I got a sort of disturbing letter yesterday. We had to do a health screen for this new program where I work and the letter contained the results. Apparently I have high blood pressure. Hypertension as them medical type folks would call it. It feels strange because I have always regarded myself as being fairly active and healthy.
But the letter has the results there in black and white. It's the upper number of my pressure reading that is the big problem. It's 140 and that is exactly where the High Risk category begins. Everything else on the screen looked pretty much ok. The report said I could stand to lose some weight, my blood sugar was on the upper side of normal, but my cholesterol count is unbelievably low. I have always had super low cholesterol counts. It's in my genes, as is the high blood pressure I am finding out about. My mom has been on high blood pressure medication for a long time now. She was diagnosed at an early age and manages it fine with her meds.

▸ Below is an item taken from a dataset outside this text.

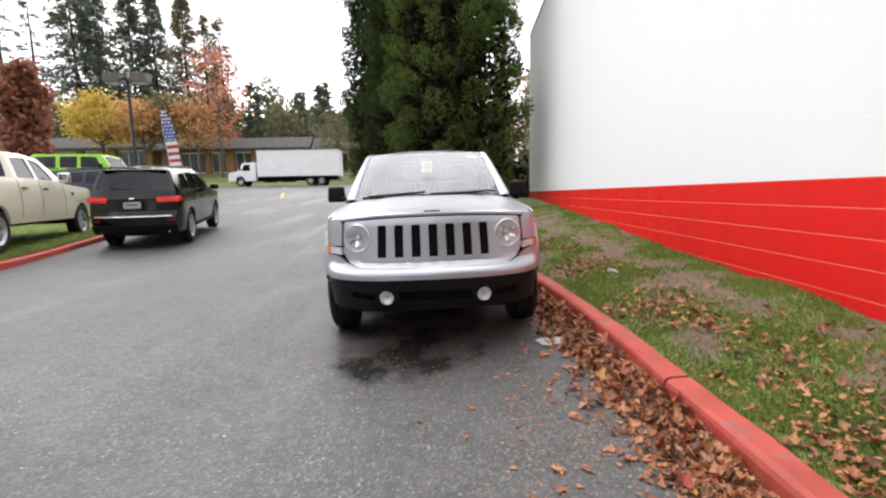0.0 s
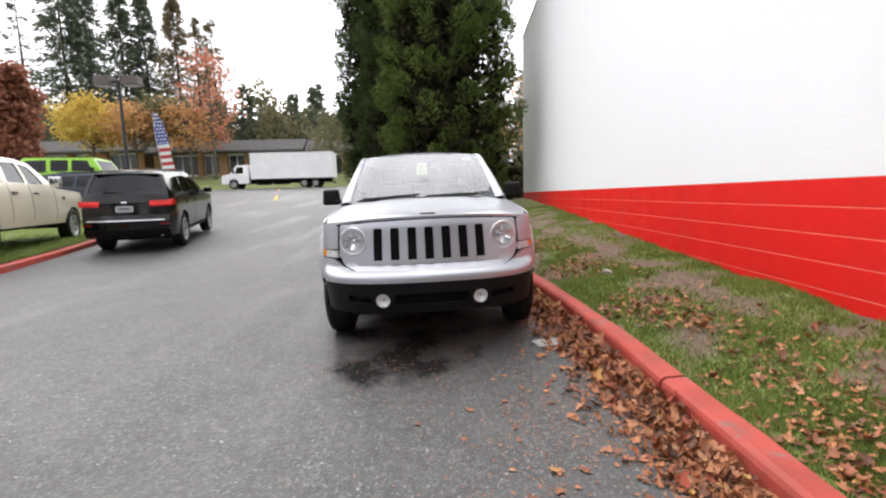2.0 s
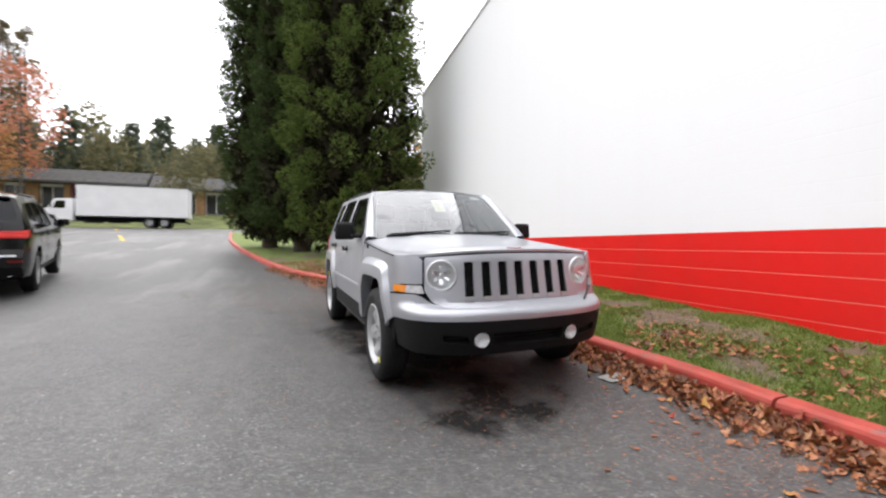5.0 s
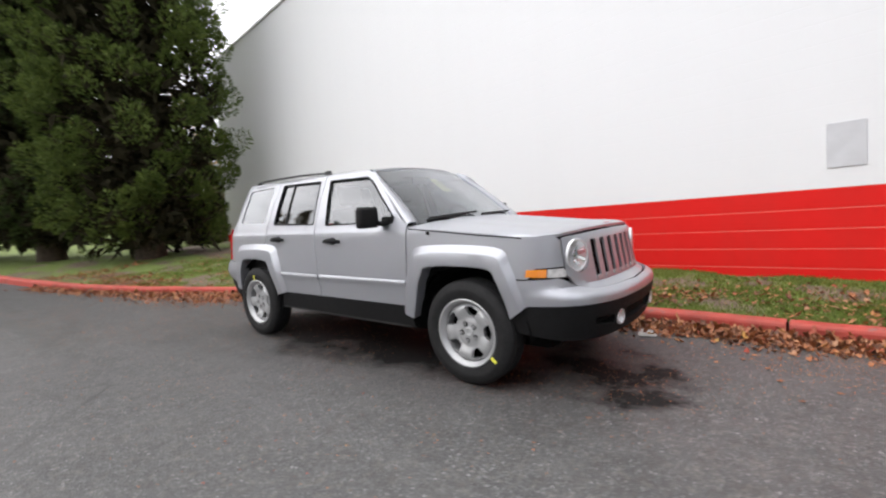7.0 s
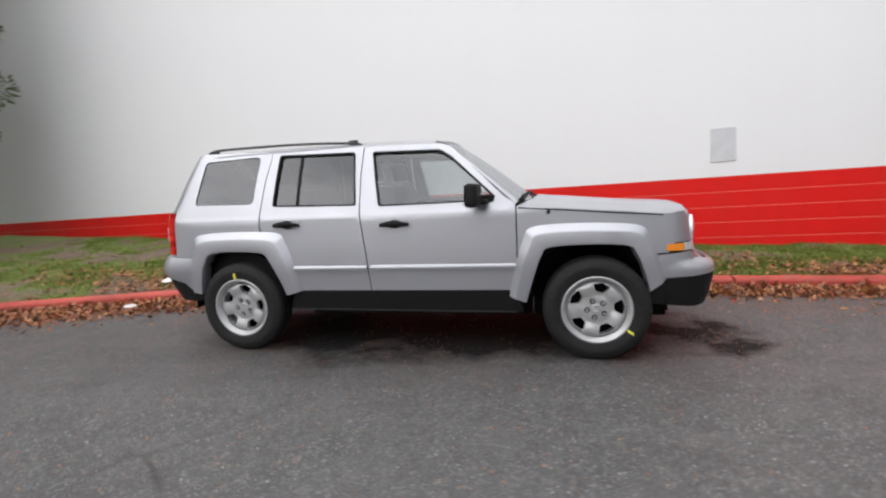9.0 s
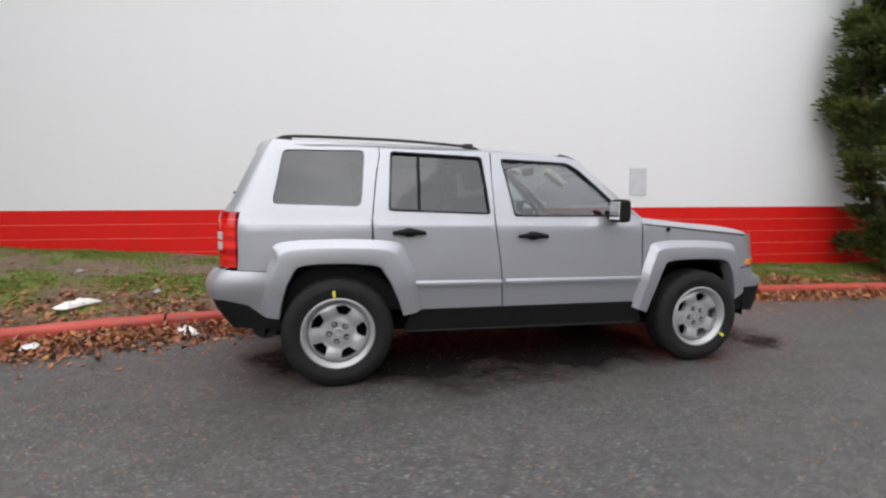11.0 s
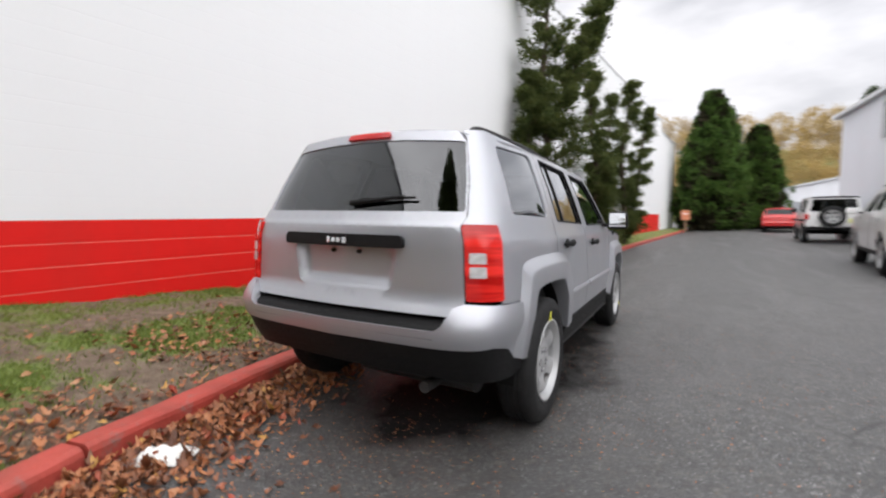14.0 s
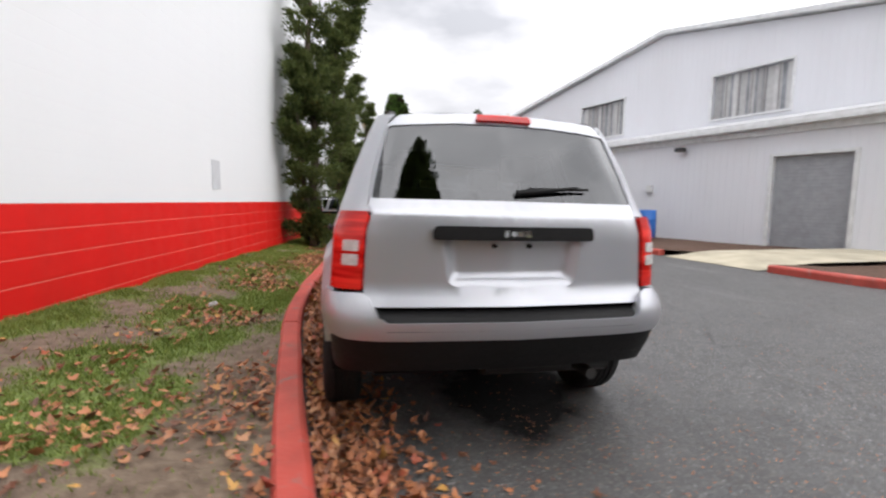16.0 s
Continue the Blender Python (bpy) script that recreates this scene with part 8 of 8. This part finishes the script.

Naturally after receiving my report, I went to WebM.D. which is where I love to go to scare myself with all the possible things that could be going wrong with me. On WebM.D. they have this thing where you can give your symptom (a paper cut for example) and they return with the list of possible maladies (usually something severe like brain cancer). So I looked anyway and found out that I am at the lowest end of Stage 1 Hypertension. (There is a Stage 2 by the way that I hope I never need to look up.)
So just before dinner, I read all about Stage 1 Hypertension which made it seem like I am going to die tomorrow from it. Needless to say, Daleen said I seemed a little depressed over dinner. She asked if I wanted to talk about it and I just sulked and murmured, "no" while I sat and wondered if I was going to get a casket or be cremated. I have said in the past I wanted to be cremated and had even told Daleen the list of places to scatter me: Powhatan, South Africa, White Mountains of New Hampshire, Blue Ridge Mountains in VA, and at the beach at First Landing State Park (also in VA.)
Later I did some more research and found that I really am not going to die anytime soon from this, but if I let it go, it can cause me some serious problems. Luckily, the most common treatments are.... ta-da! losing weight, exercise and eating healthy! And it just so happens that those are three things I have really been wanting to do but just haven't gotten around to it yet. Well, now I suppose I have a good reason not to procrastinate any further.
So here is my plan. I'm making an appointment to go see my doctor and get her opinion on this. Since I am not completely rotund and I am fairly active, she may decide that losing weight and exercising more may not be enough to overcome my family history and go ahead and put me on meds. I hope to not have to do this and really want to give this healthy eating, losing weight, exercise thing a whirl. For some strange reason I am now feeling particularly motivated to the point that killing myself on a treadmill, tofu, and soy milk are starting to look really good.
I'm not as bummed out now as I was earlier. I think I can beat this and get my numbers down to normal. Luckily, the side effects of this will be: I'll need thinner clothes, I'll probably feel better, I'll improve on my time in the next Ukrop's 10K race, and I'll save money by not buying those ultra-tasty honey buns from the vending machine at my office (I will miss those a lot). As for those of you who belong to the same gym as me, I reckon we'll be seeing a lot more of each other. When you see me, don't forget to cheer me on; and when I ask if you've had your blood pressure checked recently, the correct answer should be "yes".